Rio de Janeiro - Fui fazer exame de vista para revalidar a carteira de motorista, estacionei o carro na praça do Jóquei e ouvi uma voz gritando: "Eu sou a porta". Para falar a verdade, devia ser: "Eu sou a Porta!" -com direito à exclamação e à maiúscula. Olhei para o dono da voz, um sujeito barbado, alto, vestido como um beduíno -ou, pelo menos, como ele achava que devia ser um beduíno.
Apesar da roupa, tinha o molejo do malandro carioca, coisa do largo dos Pilares, Inhaúma, quem sabe Cordovil ou Irajá. Olhava-me com fome, eu era o único transeunte do pedaço e a mim ele se agarrava para comunicar a verdade que o entupia: ele era a porta.

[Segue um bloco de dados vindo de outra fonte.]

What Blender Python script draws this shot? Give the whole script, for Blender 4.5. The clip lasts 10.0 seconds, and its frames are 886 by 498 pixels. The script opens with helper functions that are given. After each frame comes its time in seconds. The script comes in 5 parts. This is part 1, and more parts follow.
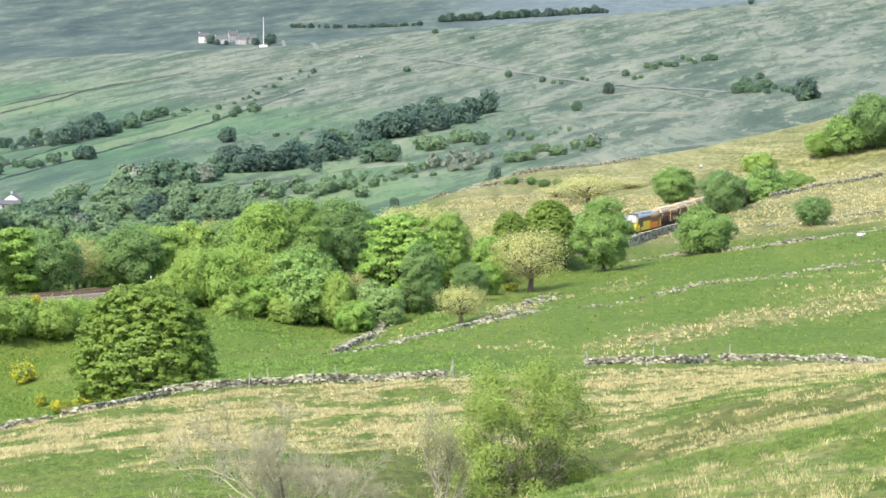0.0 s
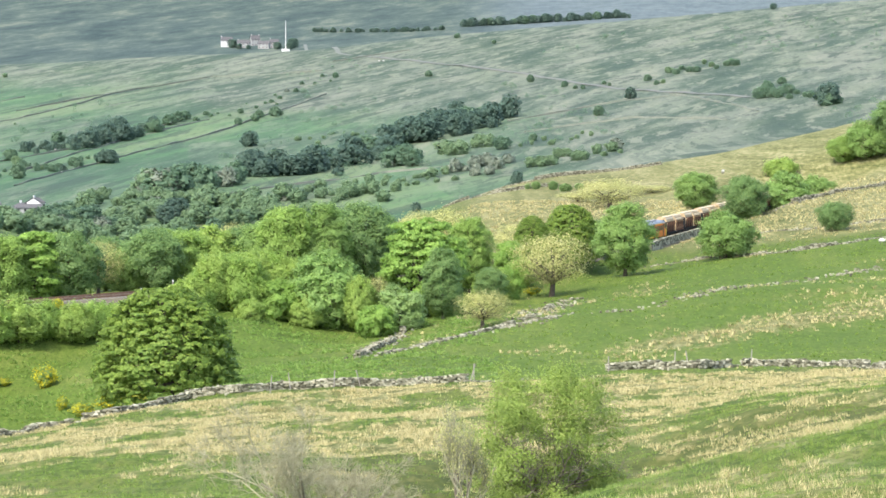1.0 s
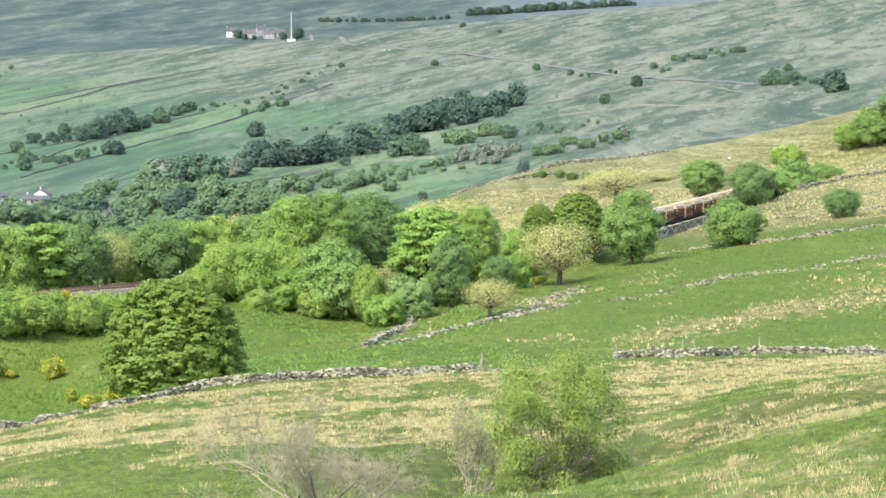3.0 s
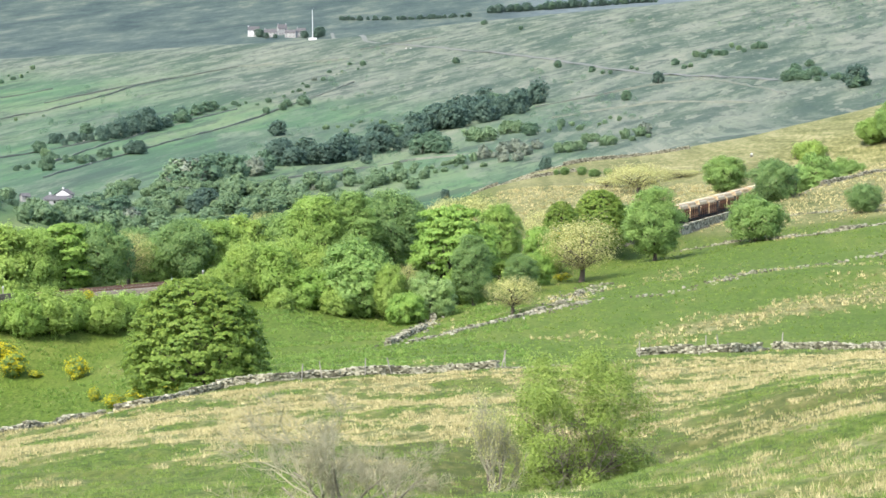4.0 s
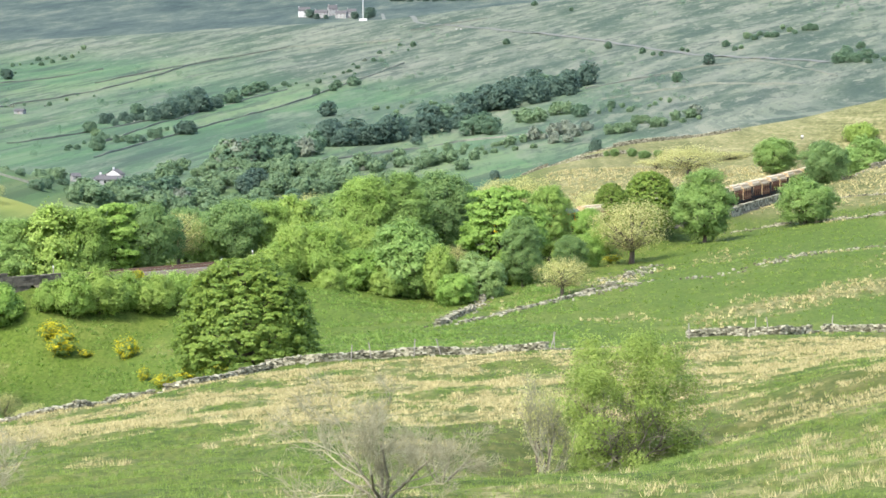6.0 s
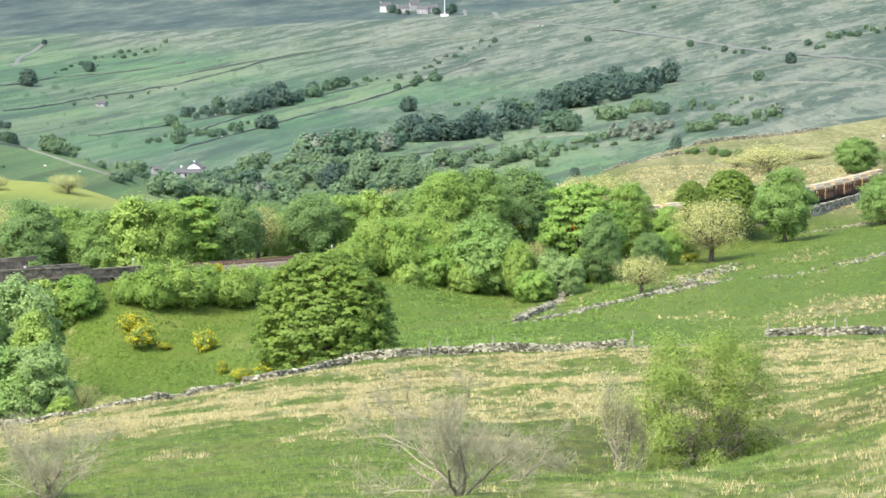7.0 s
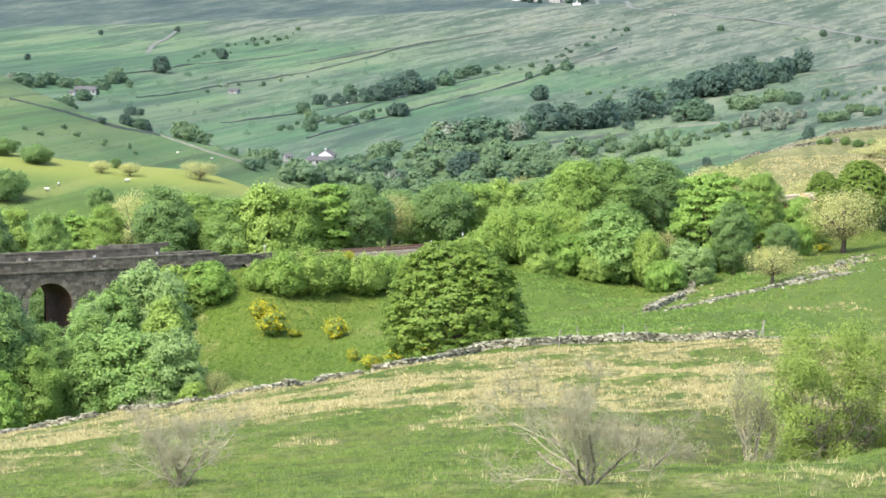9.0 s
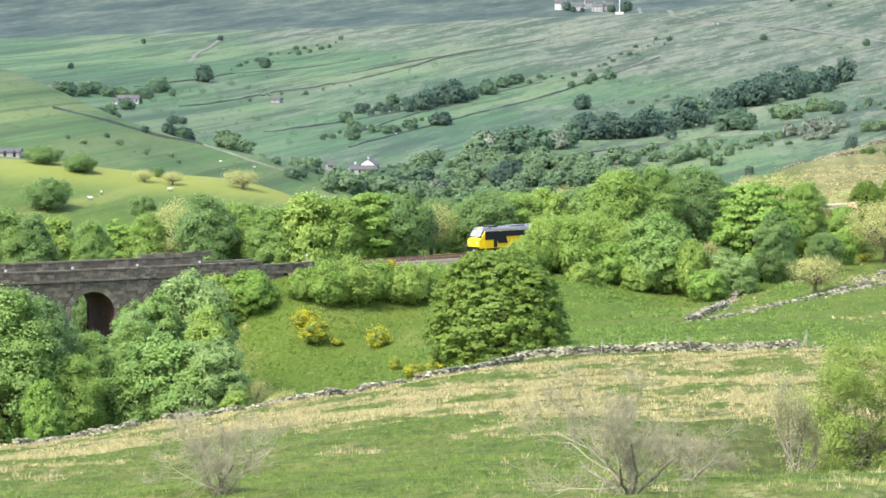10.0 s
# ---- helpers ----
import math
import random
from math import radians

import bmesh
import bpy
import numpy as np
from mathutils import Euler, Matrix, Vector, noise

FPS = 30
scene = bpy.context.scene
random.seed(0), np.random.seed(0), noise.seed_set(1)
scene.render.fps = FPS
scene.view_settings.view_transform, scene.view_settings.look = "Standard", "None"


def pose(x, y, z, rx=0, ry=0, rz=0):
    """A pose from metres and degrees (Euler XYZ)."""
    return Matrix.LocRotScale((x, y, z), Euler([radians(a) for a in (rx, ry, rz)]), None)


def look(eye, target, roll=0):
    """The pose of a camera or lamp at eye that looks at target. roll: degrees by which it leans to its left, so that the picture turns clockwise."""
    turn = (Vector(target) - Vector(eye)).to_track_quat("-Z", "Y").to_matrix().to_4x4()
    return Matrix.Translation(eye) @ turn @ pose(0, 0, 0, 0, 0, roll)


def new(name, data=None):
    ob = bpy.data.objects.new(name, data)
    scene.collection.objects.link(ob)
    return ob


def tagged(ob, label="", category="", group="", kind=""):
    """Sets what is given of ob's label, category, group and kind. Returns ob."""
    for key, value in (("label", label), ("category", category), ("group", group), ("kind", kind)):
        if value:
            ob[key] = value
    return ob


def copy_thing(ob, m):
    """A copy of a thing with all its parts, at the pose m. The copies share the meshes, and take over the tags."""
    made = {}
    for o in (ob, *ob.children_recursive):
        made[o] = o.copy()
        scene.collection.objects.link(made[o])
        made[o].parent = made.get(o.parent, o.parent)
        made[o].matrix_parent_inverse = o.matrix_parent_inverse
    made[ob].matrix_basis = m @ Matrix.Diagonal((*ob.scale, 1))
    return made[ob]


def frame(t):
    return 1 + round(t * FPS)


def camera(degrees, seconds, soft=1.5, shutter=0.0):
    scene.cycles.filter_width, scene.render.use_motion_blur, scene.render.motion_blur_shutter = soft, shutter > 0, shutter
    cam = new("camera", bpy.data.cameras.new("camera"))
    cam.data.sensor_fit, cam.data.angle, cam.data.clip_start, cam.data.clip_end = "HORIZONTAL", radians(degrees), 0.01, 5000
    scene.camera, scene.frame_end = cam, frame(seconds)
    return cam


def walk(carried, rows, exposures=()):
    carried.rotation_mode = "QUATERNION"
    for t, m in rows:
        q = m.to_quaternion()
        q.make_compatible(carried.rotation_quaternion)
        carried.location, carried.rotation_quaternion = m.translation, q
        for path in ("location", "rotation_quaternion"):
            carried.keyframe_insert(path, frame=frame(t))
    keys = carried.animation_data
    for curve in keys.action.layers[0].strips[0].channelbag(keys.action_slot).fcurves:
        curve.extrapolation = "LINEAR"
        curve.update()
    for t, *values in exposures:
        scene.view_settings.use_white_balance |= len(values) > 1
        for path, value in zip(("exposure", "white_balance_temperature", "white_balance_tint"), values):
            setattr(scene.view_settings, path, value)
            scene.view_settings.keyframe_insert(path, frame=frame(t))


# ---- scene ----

De início, não dei muita bola, tinha o que fazer, provar às autoridades que ainda sou capaz de distinguir um sinal verde do sinal vermelho. Mas a insistência com que o beduíno de Cachambi -outra hipótese que me ocorreu- proclamava sua condição de porta era dramática e, devo confessar, inapelável. Parei para ouvir.
Ele se entusiasmou com o escasso ouvinte que arranjara e depois de reafirmar que era a Porta comunicou que por ele passavam os eleitos do Senhor. Era mais do que o caminho, a verdade e a vida -como reles imitadores se intitulavam por aí. Em sendo Porta, ele separava a verdade do erro, o vício da virtude. Que eu me penitenciasse dos meus pecados e tivesse sabedoria para atravessar a porta que liga o nosso reino ao reino de Deus.
Meu problema, naquele momento, era saber se ainda poderia distinguir um sinal vermelho do verde e não o vício da virtude. Ele percebeu que ia perder o discípulo efêmero e lançou-me a maldição: "Ai daqueles que ouvem e não sabem!". Achei a coisa meio enrolada, aliás, todas as religiões são um pouco enroladas. Fui tratar da minha vida, mas levei comigo a desconfiança de que, mais uma vez, perdera a oportunidade de merecer a salvação.